We, I, You…Who’s Who?
I’m reading Heidegger. Whether you like Heidegger or not, in my opinion, is immaterial — one thing that does seem to always happen is that he makes you think issues through in different ways, which in my opinion is always a good thing. It’s too easy to get stuck in “how one thinks” (if you get the pun). So in reading him, I’ve been wondering about a very basic question: what comes first, “we” or “I”? Heidegger’s answer seems pretty straightforward (not straightforwardly explained, but the position itself is clear): “we” comes first.
Of course, this runs up against two intuitions.
1. It’s takes a lot of “I”s to make a “we”.
2. My own private thoughts and mind are always primary; belonging to a group is something that “I” do.
(1) and (2) are linked, of course.
Heidegger’s point seems to be that the private “theater” we tend to think of as “you” is a derivative phenomenon. Instead, what comes first — as an a priori condition (that which is first required) is an immersion within a public world of meaning. So imagine a baby. It has no “I” in the sense in which we think of it. Instead, over time, it slowly becomes socialized into a set of rituals and public meanings. As it does, it starts to behave in meaningful ways, given that it begins to “understand” (not in a self-reflective sense) how to navigate the public world it is, from the start, within. This, to Heidegger, is “we” intentionality. The baby/child has a kind of pre-reflective understanding of “what one does” in this or that situation, and that’s the space in which it exists as an entity.

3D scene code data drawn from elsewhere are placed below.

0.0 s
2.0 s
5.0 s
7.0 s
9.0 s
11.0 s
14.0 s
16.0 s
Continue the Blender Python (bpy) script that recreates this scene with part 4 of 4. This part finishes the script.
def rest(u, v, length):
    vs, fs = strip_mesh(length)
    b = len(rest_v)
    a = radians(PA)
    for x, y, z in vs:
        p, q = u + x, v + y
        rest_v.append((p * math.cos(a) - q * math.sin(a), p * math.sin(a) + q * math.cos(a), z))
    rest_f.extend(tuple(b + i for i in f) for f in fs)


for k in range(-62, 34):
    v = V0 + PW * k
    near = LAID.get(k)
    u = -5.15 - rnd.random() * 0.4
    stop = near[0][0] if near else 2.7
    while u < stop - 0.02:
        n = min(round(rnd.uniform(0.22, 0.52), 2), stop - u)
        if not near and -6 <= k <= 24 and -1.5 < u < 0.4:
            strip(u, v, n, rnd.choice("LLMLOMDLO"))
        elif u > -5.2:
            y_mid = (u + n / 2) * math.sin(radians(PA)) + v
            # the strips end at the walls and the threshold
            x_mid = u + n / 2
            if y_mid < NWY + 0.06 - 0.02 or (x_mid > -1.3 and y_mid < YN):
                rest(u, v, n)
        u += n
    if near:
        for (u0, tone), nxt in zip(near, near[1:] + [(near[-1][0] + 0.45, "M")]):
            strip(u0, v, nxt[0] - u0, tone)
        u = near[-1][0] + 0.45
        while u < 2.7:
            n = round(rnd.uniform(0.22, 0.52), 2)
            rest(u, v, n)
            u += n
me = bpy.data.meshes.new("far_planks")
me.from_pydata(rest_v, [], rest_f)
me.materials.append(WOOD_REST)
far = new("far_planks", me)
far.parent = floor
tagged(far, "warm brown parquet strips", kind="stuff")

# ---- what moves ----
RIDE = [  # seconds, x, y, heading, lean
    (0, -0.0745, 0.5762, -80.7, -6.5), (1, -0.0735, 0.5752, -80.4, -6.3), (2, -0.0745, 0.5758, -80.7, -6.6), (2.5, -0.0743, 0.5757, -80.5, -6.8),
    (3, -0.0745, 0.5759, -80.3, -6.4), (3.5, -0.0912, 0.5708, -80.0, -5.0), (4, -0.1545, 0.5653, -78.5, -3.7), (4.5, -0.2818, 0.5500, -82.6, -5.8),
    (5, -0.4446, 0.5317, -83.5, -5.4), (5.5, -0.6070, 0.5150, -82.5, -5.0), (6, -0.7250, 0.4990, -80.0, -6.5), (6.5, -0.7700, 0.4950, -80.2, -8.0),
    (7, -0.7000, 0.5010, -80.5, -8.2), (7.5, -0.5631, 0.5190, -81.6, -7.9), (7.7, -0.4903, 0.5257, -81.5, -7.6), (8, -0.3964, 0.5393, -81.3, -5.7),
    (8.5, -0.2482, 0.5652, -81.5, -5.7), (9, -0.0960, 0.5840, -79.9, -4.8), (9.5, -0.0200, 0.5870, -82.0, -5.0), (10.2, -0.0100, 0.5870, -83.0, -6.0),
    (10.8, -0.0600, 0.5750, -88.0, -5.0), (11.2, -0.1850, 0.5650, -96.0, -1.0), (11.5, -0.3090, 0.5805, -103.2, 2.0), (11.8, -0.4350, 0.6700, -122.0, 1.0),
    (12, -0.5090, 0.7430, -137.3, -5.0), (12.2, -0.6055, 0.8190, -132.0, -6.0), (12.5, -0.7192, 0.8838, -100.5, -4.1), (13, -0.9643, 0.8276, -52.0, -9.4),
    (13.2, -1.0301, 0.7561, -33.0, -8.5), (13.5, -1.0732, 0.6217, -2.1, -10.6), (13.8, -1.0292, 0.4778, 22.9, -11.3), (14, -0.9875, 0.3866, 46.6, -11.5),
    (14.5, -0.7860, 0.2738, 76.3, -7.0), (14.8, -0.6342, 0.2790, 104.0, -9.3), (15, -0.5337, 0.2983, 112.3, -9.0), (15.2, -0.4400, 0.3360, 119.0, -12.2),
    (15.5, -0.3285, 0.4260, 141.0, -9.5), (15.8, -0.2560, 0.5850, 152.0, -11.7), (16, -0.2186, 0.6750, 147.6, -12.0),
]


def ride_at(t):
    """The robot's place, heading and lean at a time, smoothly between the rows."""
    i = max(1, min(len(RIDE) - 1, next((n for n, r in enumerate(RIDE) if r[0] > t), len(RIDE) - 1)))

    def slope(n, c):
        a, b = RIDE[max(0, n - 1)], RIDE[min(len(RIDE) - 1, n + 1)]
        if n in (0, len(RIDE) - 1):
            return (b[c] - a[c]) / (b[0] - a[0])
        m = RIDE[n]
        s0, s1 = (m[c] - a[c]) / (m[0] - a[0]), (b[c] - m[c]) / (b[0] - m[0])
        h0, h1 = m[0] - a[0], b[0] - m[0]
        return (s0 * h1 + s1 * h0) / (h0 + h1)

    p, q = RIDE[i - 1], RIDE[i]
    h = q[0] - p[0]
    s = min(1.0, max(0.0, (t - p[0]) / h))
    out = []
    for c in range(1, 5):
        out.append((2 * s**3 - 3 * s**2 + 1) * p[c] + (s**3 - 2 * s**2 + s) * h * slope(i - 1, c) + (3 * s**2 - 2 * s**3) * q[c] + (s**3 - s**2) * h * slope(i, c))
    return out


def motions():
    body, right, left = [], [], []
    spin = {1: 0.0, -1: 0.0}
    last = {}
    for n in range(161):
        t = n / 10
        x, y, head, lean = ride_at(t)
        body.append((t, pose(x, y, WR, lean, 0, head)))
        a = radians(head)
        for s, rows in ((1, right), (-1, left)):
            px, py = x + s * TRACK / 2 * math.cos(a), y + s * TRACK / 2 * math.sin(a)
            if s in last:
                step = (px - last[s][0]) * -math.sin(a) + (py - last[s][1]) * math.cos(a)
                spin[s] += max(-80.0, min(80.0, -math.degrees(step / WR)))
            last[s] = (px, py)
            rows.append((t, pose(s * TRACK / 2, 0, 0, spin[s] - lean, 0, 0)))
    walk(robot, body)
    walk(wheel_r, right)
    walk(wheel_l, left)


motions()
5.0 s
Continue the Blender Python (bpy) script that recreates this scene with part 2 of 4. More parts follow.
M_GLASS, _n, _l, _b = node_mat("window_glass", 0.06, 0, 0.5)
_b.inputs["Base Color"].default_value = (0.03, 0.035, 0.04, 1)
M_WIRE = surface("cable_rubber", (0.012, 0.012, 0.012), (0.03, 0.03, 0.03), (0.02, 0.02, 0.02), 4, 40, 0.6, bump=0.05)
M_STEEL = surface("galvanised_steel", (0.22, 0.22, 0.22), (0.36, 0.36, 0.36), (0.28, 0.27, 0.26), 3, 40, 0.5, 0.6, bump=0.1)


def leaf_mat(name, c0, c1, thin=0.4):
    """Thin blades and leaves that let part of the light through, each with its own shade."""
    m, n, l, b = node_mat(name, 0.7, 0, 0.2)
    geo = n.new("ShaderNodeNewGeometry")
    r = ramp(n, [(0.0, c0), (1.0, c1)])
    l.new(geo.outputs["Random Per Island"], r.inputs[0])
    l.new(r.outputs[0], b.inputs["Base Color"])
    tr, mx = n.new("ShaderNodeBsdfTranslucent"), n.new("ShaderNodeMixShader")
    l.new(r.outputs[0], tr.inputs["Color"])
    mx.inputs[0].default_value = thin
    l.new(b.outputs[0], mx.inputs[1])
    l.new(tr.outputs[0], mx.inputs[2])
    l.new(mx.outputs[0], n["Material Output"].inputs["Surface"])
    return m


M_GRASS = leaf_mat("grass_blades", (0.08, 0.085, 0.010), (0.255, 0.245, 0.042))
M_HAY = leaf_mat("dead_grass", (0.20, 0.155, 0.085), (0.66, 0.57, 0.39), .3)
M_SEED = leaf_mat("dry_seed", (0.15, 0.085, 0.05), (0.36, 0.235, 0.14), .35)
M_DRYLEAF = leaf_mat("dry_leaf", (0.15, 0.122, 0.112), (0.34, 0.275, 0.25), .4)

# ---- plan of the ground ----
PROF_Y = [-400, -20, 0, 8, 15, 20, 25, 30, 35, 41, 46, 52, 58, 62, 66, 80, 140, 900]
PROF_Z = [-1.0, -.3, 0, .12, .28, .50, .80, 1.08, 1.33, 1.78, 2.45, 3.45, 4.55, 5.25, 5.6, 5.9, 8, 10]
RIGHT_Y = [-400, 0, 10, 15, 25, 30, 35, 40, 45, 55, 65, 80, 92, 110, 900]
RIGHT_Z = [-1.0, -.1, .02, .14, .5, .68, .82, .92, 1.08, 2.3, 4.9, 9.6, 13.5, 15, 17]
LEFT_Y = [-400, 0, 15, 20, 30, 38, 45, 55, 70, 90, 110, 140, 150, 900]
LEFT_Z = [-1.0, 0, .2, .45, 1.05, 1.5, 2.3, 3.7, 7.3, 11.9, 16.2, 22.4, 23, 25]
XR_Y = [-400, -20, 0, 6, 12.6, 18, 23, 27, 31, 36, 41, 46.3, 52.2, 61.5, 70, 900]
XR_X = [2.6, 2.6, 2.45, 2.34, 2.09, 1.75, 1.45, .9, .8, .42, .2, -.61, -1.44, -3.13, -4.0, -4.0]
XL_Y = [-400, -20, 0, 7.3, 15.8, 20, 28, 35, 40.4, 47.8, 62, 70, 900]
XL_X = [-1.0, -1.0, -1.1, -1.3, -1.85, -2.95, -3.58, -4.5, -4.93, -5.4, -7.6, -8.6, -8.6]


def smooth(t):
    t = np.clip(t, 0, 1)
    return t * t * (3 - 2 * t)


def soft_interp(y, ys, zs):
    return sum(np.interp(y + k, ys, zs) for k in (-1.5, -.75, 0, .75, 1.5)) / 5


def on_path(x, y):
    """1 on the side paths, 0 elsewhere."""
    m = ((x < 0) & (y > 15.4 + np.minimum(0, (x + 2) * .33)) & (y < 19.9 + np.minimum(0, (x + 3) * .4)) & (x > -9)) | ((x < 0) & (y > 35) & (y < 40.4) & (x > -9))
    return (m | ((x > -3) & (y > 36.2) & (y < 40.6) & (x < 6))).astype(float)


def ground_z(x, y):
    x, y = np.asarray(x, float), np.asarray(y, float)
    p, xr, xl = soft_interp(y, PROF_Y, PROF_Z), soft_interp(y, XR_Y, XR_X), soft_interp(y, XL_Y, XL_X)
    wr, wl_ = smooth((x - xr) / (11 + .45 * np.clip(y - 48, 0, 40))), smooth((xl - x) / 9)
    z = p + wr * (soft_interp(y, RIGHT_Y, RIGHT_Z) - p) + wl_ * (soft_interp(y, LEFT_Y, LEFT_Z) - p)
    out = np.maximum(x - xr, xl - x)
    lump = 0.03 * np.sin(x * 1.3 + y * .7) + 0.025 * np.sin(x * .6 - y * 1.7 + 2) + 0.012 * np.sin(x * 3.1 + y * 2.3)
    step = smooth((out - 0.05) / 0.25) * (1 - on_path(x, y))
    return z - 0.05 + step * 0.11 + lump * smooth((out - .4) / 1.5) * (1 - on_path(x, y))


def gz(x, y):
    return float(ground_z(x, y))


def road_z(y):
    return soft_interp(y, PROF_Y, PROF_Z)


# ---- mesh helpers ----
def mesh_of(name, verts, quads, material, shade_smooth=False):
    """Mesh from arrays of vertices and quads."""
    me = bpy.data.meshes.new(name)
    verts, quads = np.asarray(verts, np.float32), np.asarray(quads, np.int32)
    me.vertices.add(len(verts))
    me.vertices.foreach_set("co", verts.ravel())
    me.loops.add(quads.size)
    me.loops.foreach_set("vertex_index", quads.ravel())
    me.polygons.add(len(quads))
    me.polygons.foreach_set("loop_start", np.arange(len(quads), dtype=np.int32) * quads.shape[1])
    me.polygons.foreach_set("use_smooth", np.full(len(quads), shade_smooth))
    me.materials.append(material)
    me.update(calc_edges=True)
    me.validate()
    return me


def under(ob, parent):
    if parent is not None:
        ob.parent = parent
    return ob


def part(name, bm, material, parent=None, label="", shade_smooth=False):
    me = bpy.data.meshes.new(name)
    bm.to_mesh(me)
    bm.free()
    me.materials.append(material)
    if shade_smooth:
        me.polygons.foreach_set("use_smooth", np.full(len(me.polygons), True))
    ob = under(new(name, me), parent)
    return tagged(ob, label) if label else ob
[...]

Somewhere down the line from there it encounters “breakdowns”. For one reason or other, something within that world stops working, or stops playing its role. The person “looks at it” in a sense that is distant. In this kind of “distancing” the entity sees it as an object opposed from itself, and the “I” starts to become a conscious entity to be reflected upon. With this, it seems, more intentional “I” related talk comes into existence.
Heidegger’s thoughts here are decisively anti-Cartesian, where the “I” is always seen as the transcendental starting place for all experience or being. For Heidegger, it’s secondary, even if we tend to be more “conscious” of it and thus accord it more weight (with respect to importance) than it is due.
I think there are some clear connections here that can be made to virtue theory and to Confucianism (after all, Ames and Hall’s Thinking Through Confucius, in my opinion, seems to be a working through — in some ways — of Heideggerian thought to the Analects. Well, maybe more Hall than Ames.) In any respect, I’ll refrain, and save it for a post that I have more time to compose. After all, there’s enough going on in this post already!